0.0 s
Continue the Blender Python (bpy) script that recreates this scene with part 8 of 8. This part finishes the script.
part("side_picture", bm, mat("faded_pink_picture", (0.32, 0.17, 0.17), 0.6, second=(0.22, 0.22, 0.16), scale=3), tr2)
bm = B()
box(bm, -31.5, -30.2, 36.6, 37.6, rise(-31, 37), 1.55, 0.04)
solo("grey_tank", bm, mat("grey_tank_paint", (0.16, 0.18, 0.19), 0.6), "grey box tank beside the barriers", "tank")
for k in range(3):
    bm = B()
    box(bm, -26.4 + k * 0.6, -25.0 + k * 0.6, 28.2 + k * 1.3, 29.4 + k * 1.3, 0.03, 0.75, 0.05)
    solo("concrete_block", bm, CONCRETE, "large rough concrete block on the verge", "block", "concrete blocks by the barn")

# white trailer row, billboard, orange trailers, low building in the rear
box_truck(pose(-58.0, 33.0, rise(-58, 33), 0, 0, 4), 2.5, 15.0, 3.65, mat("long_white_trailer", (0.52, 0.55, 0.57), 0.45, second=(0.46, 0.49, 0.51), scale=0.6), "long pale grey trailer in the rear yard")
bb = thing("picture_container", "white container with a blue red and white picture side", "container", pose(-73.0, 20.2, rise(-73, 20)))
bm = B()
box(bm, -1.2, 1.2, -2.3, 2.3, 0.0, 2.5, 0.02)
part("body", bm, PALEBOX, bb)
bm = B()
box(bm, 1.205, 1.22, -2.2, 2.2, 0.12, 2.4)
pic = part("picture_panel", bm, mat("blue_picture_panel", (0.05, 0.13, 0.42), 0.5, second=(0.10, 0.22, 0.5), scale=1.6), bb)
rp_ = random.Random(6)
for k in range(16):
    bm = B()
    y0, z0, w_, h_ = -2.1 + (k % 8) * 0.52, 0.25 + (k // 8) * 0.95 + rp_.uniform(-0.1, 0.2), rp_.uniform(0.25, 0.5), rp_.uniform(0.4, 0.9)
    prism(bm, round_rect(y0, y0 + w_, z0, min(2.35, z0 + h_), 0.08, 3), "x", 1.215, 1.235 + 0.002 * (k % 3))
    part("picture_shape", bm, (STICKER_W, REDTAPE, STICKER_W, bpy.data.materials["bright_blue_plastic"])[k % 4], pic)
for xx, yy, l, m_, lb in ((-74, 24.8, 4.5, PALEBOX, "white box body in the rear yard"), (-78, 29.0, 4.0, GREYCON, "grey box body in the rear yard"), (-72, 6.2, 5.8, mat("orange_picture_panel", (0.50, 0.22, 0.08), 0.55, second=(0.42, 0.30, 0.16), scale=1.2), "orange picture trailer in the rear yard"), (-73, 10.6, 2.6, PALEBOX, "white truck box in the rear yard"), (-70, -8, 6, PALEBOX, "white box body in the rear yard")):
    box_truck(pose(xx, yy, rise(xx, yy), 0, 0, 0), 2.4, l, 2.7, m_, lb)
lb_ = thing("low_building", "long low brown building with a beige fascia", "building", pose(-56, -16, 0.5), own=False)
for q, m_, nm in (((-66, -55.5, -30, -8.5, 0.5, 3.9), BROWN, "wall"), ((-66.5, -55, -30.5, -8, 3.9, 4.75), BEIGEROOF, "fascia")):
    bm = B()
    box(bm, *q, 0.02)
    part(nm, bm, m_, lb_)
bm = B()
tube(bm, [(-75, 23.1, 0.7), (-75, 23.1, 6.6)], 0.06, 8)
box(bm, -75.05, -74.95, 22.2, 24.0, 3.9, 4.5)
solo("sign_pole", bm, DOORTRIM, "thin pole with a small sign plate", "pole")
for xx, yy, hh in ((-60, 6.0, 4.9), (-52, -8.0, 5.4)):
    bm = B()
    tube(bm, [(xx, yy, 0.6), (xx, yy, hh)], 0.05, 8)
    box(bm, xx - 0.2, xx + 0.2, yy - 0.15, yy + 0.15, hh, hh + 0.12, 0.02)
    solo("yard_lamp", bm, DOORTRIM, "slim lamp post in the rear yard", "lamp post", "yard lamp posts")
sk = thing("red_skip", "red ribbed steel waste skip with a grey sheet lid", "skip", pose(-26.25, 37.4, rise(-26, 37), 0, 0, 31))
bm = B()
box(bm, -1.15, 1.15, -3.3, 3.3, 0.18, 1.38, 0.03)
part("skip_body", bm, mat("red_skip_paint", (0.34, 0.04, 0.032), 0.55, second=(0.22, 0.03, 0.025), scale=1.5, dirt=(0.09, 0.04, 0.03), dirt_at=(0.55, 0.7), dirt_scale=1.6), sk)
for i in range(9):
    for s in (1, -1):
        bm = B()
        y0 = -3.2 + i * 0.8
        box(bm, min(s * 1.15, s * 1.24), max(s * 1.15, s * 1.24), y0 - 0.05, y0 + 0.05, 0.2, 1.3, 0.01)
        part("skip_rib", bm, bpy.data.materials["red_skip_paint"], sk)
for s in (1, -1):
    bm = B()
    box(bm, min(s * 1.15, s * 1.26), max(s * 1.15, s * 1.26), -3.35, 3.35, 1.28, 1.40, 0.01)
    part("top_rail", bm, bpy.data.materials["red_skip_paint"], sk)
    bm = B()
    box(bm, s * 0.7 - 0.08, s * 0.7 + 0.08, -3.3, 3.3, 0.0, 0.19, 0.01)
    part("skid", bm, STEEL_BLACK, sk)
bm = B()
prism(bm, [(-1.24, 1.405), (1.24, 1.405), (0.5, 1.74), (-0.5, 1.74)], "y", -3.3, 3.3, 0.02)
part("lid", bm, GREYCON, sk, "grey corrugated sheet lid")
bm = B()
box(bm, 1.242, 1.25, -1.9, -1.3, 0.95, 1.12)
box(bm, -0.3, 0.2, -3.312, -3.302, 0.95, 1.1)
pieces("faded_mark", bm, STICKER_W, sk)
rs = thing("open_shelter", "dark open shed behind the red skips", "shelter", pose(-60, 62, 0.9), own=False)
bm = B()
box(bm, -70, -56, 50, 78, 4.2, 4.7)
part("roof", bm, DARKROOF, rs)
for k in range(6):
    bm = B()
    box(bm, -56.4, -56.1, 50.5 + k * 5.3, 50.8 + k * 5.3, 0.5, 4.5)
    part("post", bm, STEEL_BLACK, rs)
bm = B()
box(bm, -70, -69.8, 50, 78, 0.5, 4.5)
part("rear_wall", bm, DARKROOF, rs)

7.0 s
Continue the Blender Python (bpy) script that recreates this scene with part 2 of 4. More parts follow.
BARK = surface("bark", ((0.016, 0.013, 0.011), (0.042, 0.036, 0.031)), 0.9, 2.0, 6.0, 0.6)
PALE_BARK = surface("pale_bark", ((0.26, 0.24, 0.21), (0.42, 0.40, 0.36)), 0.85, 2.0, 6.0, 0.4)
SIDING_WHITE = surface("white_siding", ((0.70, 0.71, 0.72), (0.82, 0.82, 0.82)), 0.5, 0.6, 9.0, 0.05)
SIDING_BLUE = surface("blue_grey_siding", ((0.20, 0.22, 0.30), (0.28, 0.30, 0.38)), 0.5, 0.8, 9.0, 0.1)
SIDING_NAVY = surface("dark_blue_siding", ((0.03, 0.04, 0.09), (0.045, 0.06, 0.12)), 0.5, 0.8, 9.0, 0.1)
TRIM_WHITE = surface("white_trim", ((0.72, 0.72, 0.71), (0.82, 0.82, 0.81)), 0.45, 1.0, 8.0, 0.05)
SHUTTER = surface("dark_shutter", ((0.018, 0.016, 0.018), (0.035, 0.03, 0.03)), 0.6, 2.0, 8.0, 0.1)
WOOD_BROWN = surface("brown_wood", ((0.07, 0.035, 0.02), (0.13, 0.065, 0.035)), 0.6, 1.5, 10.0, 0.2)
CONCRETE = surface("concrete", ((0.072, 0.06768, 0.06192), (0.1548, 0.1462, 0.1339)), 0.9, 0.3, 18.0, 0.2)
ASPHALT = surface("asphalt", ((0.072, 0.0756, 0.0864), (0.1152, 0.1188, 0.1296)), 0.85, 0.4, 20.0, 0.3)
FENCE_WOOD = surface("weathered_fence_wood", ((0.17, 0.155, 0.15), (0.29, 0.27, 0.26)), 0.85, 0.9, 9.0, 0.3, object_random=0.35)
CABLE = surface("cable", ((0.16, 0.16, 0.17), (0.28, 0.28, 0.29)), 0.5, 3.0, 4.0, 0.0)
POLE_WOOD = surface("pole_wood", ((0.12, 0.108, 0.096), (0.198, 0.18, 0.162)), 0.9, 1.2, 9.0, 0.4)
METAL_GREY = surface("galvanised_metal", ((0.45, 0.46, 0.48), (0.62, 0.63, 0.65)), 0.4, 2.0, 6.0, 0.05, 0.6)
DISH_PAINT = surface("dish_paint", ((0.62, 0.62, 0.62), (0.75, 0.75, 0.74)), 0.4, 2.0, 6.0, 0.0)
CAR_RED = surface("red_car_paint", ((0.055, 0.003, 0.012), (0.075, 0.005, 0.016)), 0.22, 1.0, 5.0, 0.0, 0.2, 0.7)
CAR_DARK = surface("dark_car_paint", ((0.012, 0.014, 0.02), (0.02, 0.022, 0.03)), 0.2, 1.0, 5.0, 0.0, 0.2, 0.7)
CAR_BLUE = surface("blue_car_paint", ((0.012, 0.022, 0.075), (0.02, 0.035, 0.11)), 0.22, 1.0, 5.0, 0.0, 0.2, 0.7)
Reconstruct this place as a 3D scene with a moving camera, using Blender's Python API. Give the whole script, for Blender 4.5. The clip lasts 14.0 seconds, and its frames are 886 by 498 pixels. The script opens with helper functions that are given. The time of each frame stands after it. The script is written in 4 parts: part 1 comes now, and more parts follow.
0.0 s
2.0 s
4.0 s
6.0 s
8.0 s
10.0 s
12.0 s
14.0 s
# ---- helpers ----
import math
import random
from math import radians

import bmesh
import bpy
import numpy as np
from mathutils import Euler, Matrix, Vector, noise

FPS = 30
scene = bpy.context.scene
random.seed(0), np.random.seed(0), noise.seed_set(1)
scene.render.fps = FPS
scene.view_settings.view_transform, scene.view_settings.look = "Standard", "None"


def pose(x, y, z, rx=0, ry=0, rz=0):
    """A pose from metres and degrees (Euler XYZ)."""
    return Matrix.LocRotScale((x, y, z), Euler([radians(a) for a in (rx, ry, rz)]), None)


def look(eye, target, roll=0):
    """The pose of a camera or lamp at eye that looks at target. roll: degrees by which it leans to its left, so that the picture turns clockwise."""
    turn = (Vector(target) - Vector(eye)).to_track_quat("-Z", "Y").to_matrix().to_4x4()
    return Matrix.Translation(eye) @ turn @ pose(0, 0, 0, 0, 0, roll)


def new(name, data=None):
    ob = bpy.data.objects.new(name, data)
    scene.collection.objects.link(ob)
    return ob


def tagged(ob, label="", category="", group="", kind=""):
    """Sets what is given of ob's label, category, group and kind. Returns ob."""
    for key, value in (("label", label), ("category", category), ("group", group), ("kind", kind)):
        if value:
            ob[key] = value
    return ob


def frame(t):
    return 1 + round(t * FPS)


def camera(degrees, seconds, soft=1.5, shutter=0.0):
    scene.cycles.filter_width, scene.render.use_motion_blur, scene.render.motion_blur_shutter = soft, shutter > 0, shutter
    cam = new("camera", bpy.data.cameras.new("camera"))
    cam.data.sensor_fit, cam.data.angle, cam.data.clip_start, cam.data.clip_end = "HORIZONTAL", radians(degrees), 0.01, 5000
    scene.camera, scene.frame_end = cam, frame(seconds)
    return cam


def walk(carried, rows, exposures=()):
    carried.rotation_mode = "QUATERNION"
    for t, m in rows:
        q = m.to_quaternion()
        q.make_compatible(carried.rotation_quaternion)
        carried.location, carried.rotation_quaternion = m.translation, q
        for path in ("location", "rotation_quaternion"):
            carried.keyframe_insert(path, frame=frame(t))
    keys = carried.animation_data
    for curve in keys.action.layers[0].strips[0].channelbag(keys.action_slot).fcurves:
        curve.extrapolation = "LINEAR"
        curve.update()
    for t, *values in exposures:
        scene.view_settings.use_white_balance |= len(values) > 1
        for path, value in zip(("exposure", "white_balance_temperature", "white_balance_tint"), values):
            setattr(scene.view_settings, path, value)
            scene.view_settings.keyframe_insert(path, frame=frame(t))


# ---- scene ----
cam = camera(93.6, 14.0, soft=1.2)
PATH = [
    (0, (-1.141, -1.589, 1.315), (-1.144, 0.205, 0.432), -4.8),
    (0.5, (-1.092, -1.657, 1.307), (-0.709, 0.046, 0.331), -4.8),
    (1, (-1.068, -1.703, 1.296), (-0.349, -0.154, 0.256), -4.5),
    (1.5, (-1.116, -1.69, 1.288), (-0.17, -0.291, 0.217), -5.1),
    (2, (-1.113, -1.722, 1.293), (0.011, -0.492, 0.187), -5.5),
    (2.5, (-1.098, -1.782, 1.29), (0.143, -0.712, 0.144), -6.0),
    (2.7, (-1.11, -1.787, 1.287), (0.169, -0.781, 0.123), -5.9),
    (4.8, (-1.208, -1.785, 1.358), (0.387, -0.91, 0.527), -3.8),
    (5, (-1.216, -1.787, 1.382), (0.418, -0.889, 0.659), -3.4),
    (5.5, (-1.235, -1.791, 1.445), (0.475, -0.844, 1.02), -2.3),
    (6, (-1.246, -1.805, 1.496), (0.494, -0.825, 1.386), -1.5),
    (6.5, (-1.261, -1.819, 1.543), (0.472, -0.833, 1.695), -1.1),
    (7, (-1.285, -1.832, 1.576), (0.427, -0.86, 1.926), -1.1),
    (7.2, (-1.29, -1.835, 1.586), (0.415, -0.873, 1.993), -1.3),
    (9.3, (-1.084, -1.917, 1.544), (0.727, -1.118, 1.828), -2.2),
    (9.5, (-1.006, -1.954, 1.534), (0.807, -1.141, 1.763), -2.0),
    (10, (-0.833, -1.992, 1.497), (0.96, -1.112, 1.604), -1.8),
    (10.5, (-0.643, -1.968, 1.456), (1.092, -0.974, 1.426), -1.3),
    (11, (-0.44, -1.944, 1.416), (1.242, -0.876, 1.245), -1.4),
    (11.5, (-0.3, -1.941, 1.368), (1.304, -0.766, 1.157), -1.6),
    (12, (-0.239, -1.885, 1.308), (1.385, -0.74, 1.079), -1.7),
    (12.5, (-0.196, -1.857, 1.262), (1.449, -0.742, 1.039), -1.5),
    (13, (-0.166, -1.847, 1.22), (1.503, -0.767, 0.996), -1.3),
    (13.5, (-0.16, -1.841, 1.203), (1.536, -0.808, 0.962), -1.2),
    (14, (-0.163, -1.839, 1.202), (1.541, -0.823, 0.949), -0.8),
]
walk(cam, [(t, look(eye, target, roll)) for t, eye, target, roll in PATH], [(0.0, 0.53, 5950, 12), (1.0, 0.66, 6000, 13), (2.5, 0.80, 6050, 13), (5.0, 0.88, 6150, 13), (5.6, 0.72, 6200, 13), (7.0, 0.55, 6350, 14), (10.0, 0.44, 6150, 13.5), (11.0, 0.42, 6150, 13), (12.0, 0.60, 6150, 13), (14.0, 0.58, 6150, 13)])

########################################

Take the lines from the first line of the records through the line holding "rough concrete block", both included, and please reproduce them exactly with nothing added.

WORKED SOLUTION ->
0.0 s
Continue the Blender Python (bpy) script that recreates this scene with part 8 of 8. This part finishes the script.
part("side_picture", bm, mat("faded_pink_picture", (0.32, 0.17, 0.17), 0.6, second=(0.22, 0.22, 0.16), scale=3), tr2)
bm = B()
box(bm, -31.5, -30.2, 36.6, 37.6, rise(-31, 37), 1.55, 0.04)
solo("grey_tank", bm, mat("grey_tank_paint", (0.16, 0.18, 0.19), 0.6), "grey box tank beside the barriers", "tank")
for k in range(3):
    bm = B()
    box(bm, -26.4 + k * 0.6, -25.0 + k * 0.6, 28.2 + k * 1.3, 29.4 + k * 1.3, 0.03, 0.75, 0.05)
    solo("concrete_block", bm, CONCRETE, "large rough concrete block on the verge", "block", "concrete blocks by the barn")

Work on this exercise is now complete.